- PROBLEM DESCRIPTION -
Skip every picture and transcribe the remaining material exactly.
=======
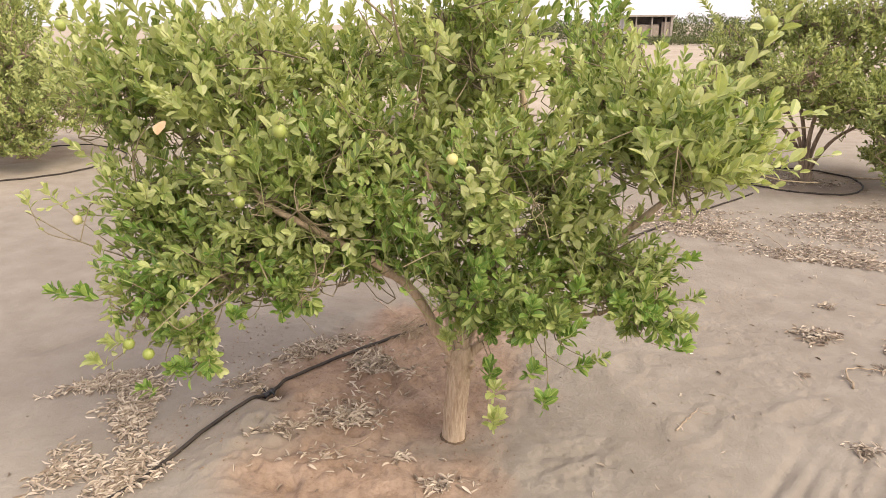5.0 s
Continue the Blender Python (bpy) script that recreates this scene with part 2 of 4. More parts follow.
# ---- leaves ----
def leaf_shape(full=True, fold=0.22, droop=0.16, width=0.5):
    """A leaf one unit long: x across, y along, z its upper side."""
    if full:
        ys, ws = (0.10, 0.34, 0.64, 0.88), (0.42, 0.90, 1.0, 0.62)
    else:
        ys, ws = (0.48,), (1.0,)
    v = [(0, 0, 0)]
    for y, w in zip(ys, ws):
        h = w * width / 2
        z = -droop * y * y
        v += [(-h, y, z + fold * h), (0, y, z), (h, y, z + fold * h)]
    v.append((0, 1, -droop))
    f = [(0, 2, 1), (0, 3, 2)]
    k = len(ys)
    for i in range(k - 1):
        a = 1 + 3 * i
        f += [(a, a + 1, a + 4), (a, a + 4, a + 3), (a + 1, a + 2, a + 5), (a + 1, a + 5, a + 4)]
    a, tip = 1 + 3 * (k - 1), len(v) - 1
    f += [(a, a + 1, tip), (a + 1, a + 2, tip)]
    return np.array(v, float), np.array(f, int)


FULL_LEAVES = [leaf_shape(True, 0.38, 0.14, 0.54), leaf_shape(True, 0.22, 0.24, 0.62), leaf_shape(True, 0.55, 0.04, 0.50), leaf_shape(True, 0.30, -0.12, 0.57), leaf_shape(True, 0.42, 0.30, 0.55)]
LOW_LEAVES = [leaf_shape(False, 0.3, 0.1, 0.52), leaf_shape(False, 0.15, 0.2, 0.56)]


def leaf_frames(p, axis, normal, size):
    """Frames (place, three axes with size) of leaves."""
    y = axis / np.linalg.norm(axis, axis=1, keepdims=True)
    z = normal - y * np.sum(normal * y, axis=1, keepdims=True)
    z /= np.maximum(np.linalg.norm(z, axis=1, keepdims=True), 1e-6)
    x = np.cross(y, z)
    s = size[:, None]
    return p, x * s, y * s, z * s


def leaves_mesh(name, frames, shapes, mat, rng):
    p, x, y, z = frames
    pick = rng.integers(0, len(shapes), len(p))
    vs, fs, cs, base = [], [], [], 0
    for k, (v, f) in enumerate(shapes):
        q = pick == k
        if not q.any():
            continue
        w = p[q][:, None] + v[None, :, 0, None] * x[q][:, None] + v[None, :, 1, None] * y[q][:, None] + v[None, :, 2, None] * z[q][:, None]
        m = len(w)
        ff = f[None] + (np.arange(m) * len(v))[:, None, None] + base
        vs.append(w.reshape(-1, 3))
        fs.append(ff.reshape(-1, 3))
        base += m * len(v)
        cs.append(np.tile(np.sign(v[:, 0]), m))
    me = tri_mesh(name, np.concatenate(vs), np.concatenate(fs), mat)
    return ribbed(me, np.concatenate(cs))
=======
- TASK SOLUTION -
5.0 s
Continue the Blender Python (bpy) script that recreates this scene with part 2 of 4. More parts follow.
# ---- leaves ----
def leaf_shape(full=True, fold=0.22, droop=0.16, width=0.5):
    """A leaf one unit long: x across, y along, z its upper side."""
    if full:
        ys, ws = (0.10, 0.34, 0.64, 0.88), (0.42, 0.90, 1.0, 0.62)
    else:
        ys, ws = (0.48,), (1.0,)
    v = [(0, 0, 0)]
    for y, w in zip(ys, ws):
        h = w * width / 2
        z = -droop * y * y
        v += [(-h, y, z + fold * h), (0, y, z), (h, y, z + fold * h)]
    v.append((0, 1, -droop))
    f = [(0, 2, 1), (0, 3, 2)]
    k = len(ys)
    for i in range(k - 1):
        a = 1 + 3 * i
        f += [(a, a + 1, a + 4), (a, a + 4, a + 3), (a + 1, a + 2, a + 5), (a + 1, a + 5, a + 4)]
    a, tip = 1 + 3 * (k - 1), len(v) - 1
    f += [(a, a + 1, tip), (a + 1, a + 2, tip)]
    return np.array(v, float), np.array(f, int)


FULL_LEAVES = [leaf_shape(True, 0.38, 0.14, 0.54), leaf_shape(True, 0.22, 0.24, 0.62), leaf_shape(True, 0.55, 0.04, 0.50), leaf_shape(True, 0.30, -0.12, 0.57), leaf_shape(True, 0.42, 0.30, 0.55)]
LOW_LEAVES = [leaf_shape(False, 0.3, 0.1, 0.52), leaf_shape(False, 0.15, 0.2, 0.56)]


def leaf_frames(p, axis, normal, size):
    """Frames (place, three axes with size) of leaves."""
    y = axis / np.linalg.norm(axis, axis=1, keepdims=True)
    z = normal - y * np.sum(normal * y, axis=1, keepdims=True)
    z /= np.maximum(np.linalg.norm(z, axis=1, keepdims=True), 1e-6)
    x = np.cross(y, z)
    s = size[:, None]
    return p, x * s, y * s, z * s


def leaves_mesh(name, frames, shapes, mat, rng):
    p, x, y, z = frames
    pick = rng.integers(0, len(shapes), len(p))
    vs, fs, cs, base = [], [], [], 0
    for k, (v, f) in enumerate(shapes):
        q = pick == k
        if not q.any():
            continue
        w = p[q][:, None] + v[None, :, 0, None] * x[q][:, None] + v[None, :, 1, None] * y[q][:, None] + v[None, :, 2, None] * z[q][:, None]
        m = len(w)
        ff = f[None] + (np.arange(m) * len(v))[:, None, None] + base
        vs.append(w.reshape(-1, 3))
        fs.append(ff.reshape(-1, 3))
        base += m * len(v)
        cs.append(np.tile(np.sign(v[:, 0]), m))
    me = tri_mesh(name, np.concatenate(vs), np.concatenate(fs), mat)
    return ribbed(me, np.concatenate(cs))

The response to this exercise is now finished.